Here’s Why It Took So Long; And Hints At 16GB
When the RasPi originally launched in 2012, tinkerers and technophiles feel in love with the low cost and incredibly flexible little ARM based computer. Since then there have been several updates which have added numerous new features to the Raspberry Pi, such as wireless connectivity and an additional HDMI connection.
The other internals of the new 8GB RasPi 4 are unchanged, a Broadcom BCM2711 and four Cortex-A72’s running @ 1.5 GHz. The jump to 8GB is very important, as the RasPi looks towards moving to a 64bit operating system which would prefer larger pools of RAM. Some enterprising minds have already created 64bit OSes to run on their RasPi to allow them to allocate more than 3GB to a single Linux process, but with a 4GB ceiling this has been more of a proof of concept, but getting 8GB will change that.

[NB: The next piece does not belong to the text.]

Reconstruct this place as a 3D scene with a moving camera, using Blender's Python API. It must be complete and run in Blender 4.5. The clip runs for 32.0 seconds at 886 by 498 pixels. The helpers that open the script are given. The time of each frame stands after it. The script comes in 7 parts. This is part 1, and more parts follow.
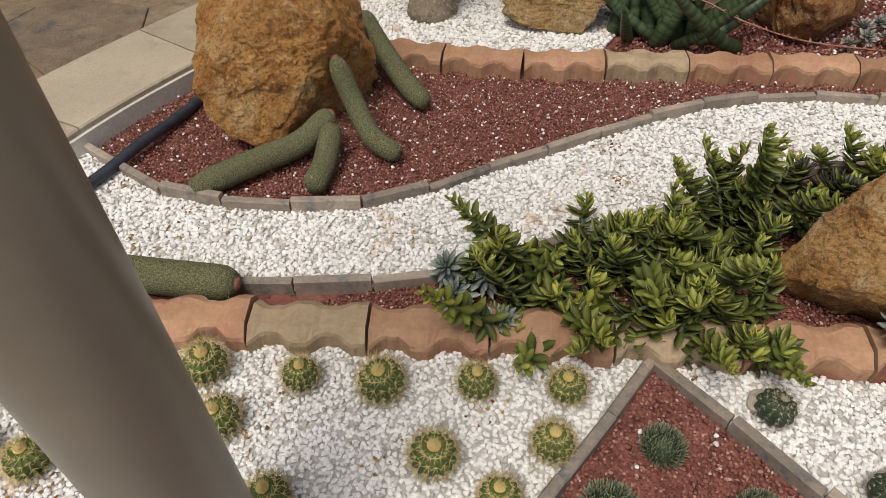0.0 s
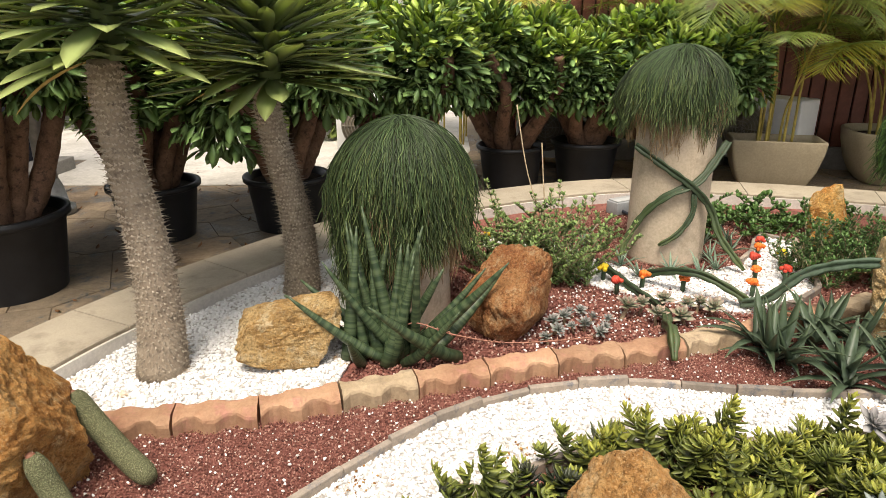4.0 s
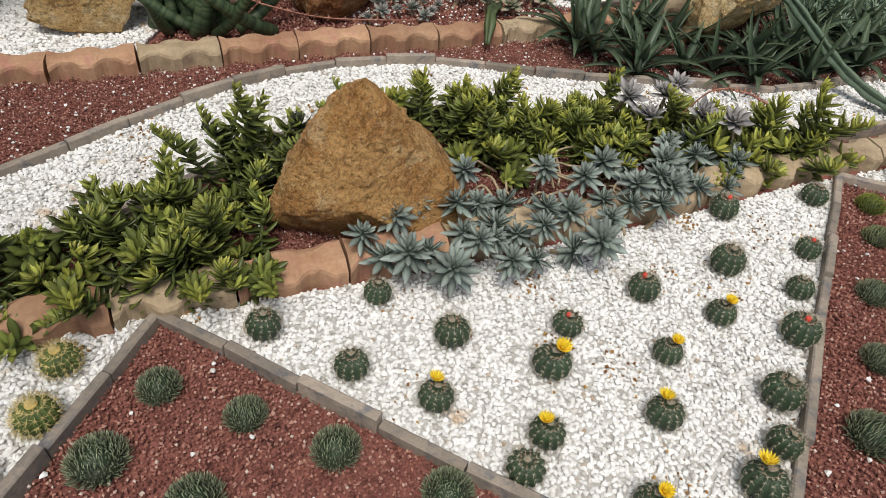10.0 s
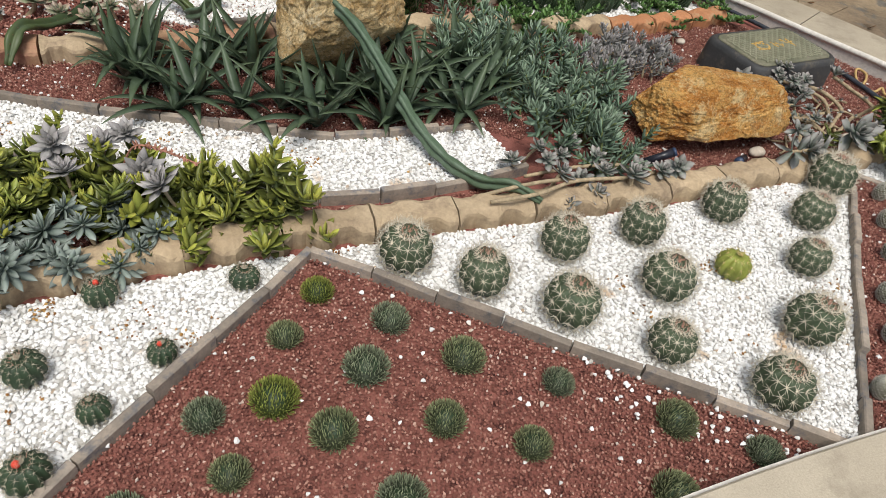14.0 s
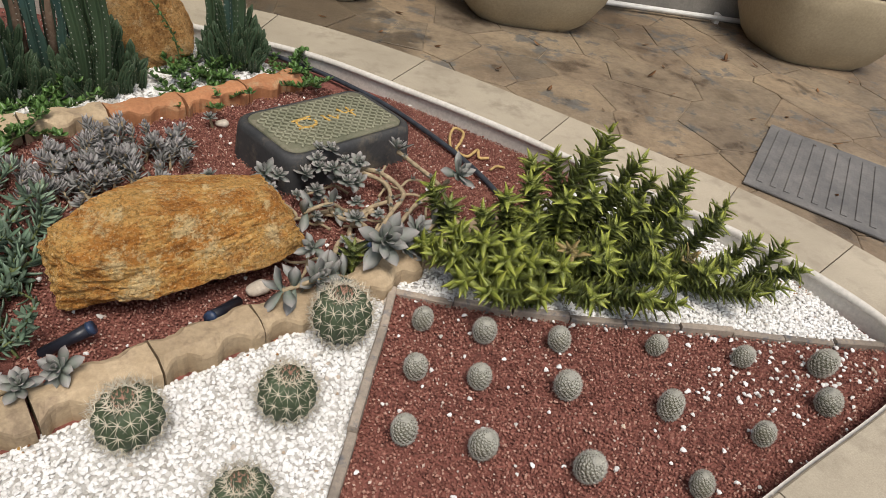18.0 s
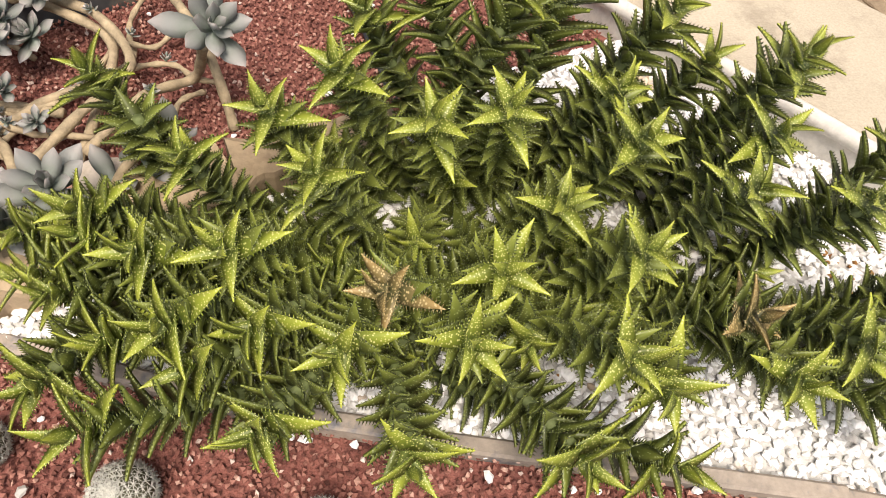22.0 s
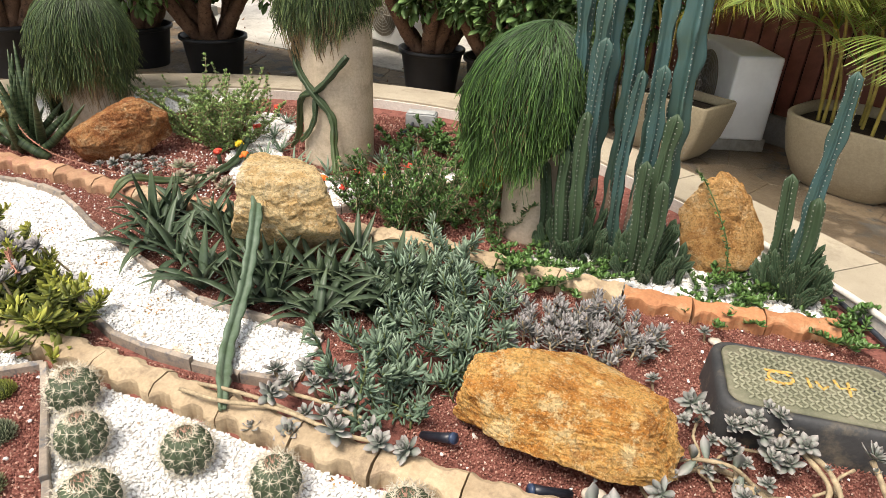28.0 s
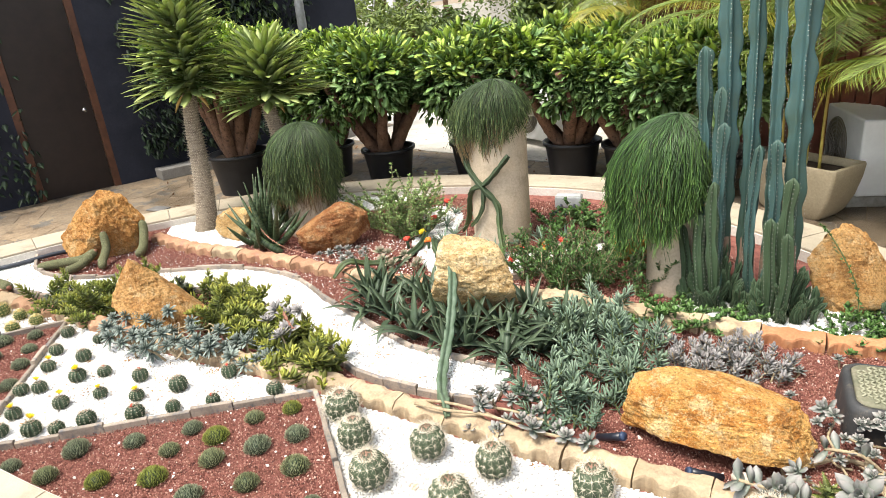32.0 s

The reason for the delay of the 8GB for almost a year was due to a lack of a reliable supply of 8GB chips, which is now resolved as Micron starts cranking them out in larger numbers. Along with the new hardware comes a 64-bit beta image as well as the revelation that the architecture can address up to 16 GB of LPDDR4 SDRAM, so we can expect to see even more impressive RasPi models in the future.
There are repercussions to this upgrade of course, expect to pay around $75 for the new 8GB model.
Originally released on June 23rd of last year, the Pi 4 came with three different options for 1, 2, or 4 GB of memory. But just a few days later, Hackaday reported on an Easter egg in the user guide that referenced an 8 GB option.